Go through the data below and copy it exactly, skipping every picture.

+-------+

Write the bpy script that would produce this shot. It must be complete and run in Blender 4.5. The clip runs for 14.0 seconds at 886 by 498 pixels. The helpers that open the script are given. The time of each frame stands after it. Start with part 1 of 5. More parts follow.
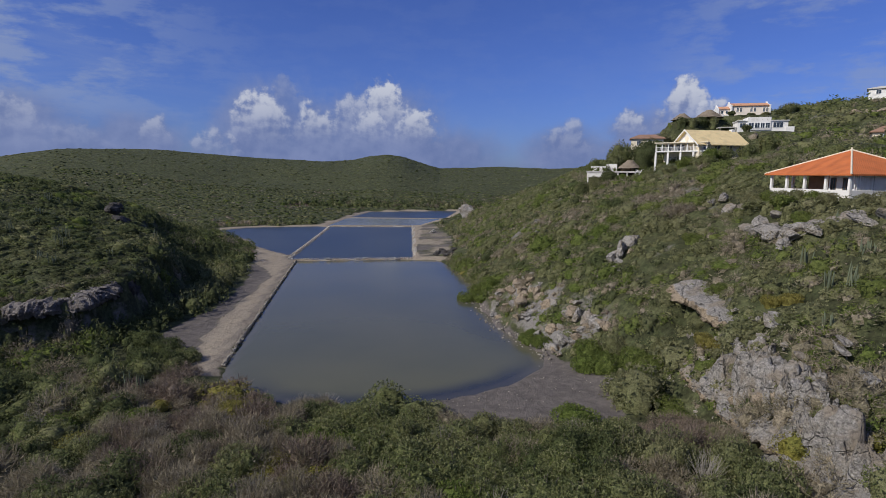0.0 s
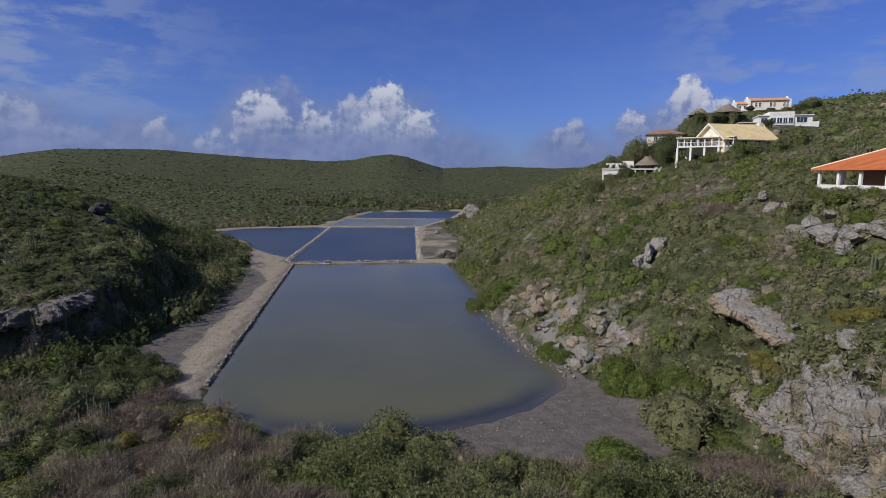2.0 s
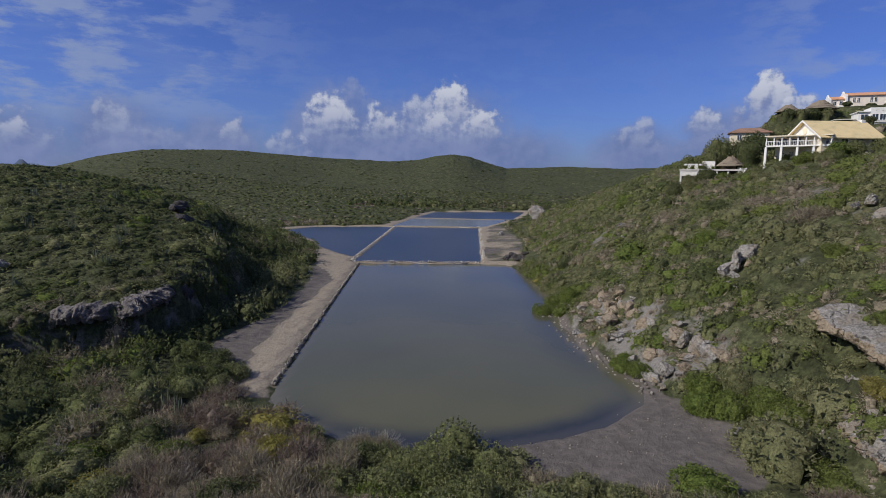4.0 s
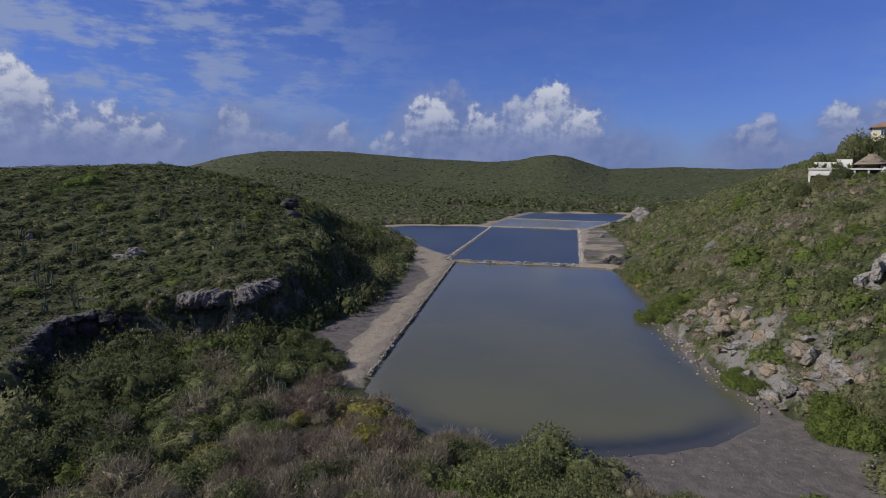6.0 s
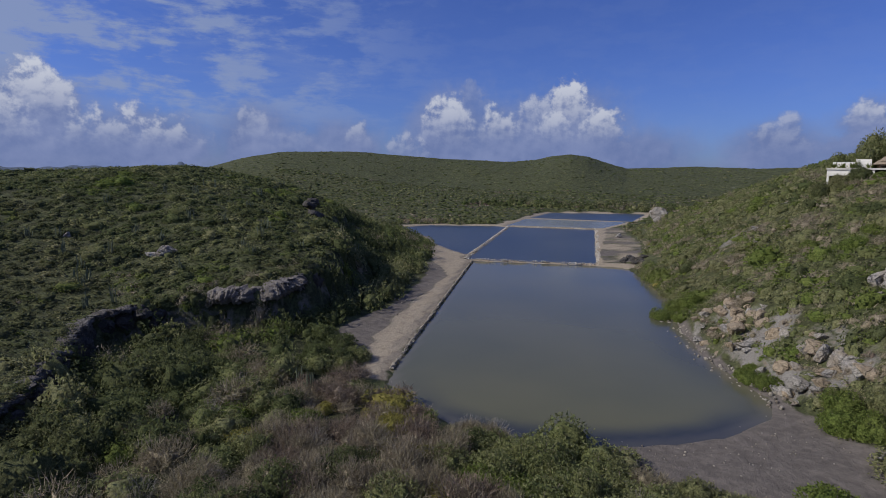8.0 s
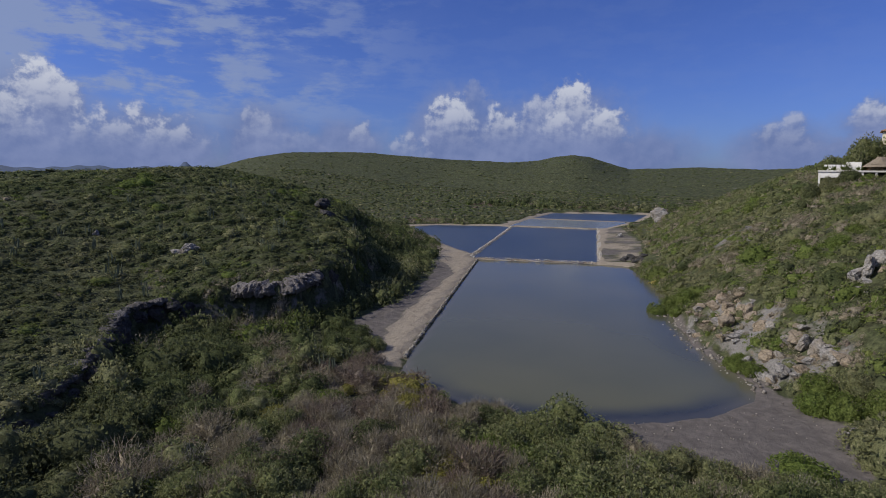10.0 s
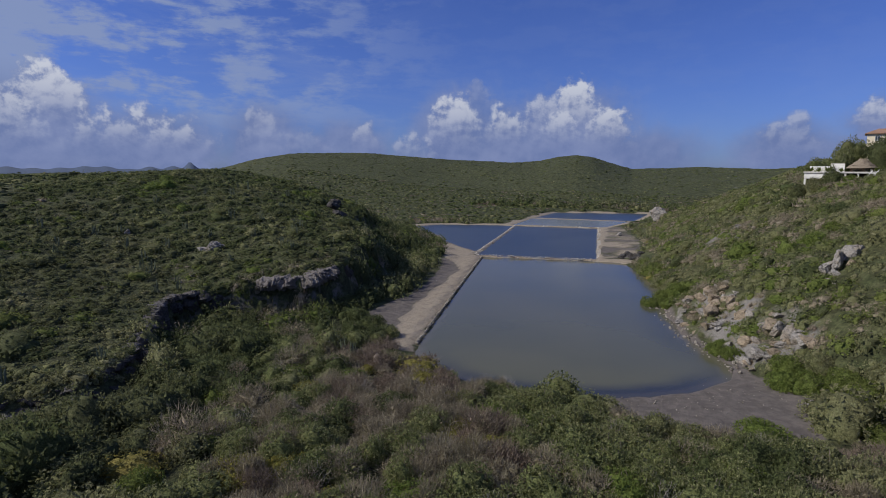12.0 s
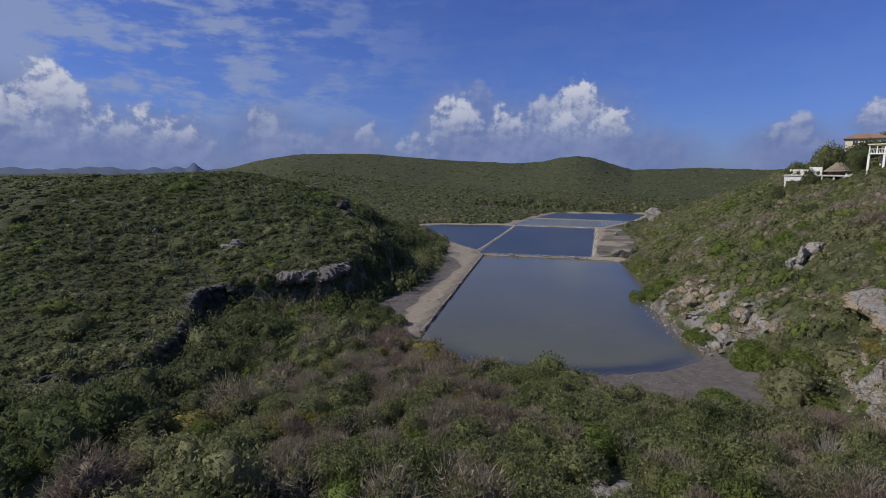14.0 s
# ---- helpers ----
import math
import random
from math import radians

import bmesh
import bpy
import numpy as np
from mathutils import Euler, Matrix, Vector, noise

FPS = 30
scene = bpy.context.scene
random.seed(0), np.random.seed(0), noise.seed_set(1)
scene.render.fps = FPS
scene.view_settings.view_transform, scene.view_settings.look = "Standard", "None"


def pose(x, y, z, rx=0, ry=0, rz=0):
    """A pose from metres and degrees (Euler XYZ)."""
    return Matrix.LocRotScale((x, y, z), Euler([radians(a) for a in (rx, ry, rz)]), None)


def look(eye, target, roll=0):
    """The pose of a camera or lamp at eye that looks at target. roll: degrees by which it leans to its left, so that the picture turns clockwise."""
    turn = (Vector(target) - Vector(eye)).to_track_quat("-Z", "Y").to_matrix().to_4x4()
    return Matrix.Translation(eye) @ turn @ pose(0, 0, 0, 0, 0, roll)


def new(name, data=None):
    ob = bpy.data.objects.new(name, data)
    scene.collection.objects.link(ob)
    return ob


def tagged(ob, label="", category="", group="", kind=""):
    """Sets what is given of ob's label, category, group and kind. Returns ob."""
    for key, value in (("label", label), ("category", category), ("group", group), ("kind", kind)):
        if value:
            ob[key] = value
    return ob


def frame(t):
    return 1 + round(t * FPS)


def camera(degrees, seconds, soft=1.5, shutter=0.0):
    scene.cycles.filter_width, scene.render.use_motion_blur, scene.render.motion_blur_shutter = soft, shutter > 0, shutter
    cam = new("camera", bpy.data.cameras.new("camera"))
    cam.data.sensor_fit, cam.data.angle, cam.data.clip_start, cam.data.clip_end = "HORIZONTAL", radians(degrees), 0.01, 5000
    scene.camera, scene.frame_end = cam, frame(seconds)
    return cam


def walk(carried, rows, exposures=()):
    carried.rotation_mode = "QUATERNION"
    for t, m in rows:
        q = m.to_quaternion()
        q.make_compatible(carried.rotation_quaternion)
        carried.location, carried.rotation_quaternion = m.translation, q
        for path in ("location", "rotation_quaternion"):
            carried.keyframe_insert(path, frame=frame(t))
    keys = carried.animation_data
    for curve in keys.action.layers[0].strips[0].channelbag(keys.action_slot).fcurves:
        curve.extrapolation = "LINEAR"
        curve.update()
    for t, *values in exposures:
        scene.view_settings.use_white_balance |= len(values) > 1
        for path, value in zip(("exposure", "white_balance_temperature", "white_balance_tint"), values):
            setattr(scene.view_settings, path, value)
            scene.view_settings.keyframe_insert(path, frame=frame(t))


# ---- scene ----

+-------+

Solution to the exercise
Write the bpy script that would produce this shot. It must be complete and run in Blender 4.5. The clip runs for 14.0 seconds at 886 by 498 pixels. The helpers that open the script are given. The time of each frame stands after it. Start with part 1 of 5. More parts follow.
0.0 s
2.0 s
4.0 s
6.0 s
8.0 s
10.0 s
12.0 s
14.0 s
# ---- helpers ----
import math
import random
from math import radians

import bmesh
import bpy
import numpy as np
from mathutils import Euler, Matrix, Vector, noise

FPS = 30
scene = bpy.context.scene
random.seed(0), np.random.seed(0), noise.seed_set(1)
scene.render.fps = FPS
scene.view_settings.view_transform, scene.view_settings.look = "Standard", "None"


def pose(x, y, z, rx=0, ry=0, rz=0):
    """A pose from metres and degrees (Euler XYZ)."""
    return Matrix.LocRotScale((x, y, z), Euler([radians(a) for a in (rx, ry, rz)]), None)


def look(eye, target, roll=0):
    """The pose of a camera or lamp at eye that looks at target. roll: degrees by which it leans to its left, so that the picture turns clockwise."""
    turn = (Vector(target) - Vector(eye)).to_track_quat("-Z", "Y").to_matrix().to_4x4()
    return Matrix.Translation(eye) @ turn @ pose(0, 0, 0, 0, 0, roll)


def new(name, data=None):
    ob = bpy.data.objects.new(name, data)
    scene.collection.objects.link(ob)
    return ob


def tagged(ob, label="", category="", group="", kind=""):
    """Sets what is given of ob's label, category, group and kind. Returns ob."""
    for key, value in (("label", label), ("category", category), ("group", group), ("kind", kind)):
        if value:
            ob[key] = value
    return ob


def frame(t):
    return 1 + round(t * FPS)


def camera(degrees, seconds, soft=1.5, shutter=0.0):
    scene.cycles.filter_width, scene.render.use_motion_blur, scene.render.motion_blur_shutter = soft, shutter > 0, shutter
    cam = new("camera", bpy.data.cameras.new("camera"))
    cam.data.sensor_fit, cam.data.angle, cam.data.clip_start, cam.data.clip_end = "HORIZONTAL", radians(degrees), 0.01, 5000
    scene.camera, scene.frame_end = cam, frame(seconds)
    return cam


def walk(carried, rows, exposures=()):
    carried.rotation_mode = "QUATERNION"
    for t, m in rows:
        q = m.to_quaternion()
        q.make_compatible(carried.rotation_quaternion)
        carried.location, carried.rotation_quaternion = m.translation, q
        for path in ("location", "rotation_quaternion"):
            carried.keyframe_insert(path, frame=frame(t))
    keys = carried.animation_data
    for curve in keys.action.layers[0].strips[0].channelbag(keys.action_slot).fcurves:
        curve.extrapolation = "LINEAR"
        curve.update()
    for t, *values in exposures:
        scene.view_settings.use_white_balance |= len(values) > 1
        for path, value in zip(("exposure", "white_balance_temperature", "white_balance_tint"), values):
            setattr(scene.view_settings, path, value)
            scene.view_settings.keyframe_insert(path, frame=frame(t))


# ---- scene ----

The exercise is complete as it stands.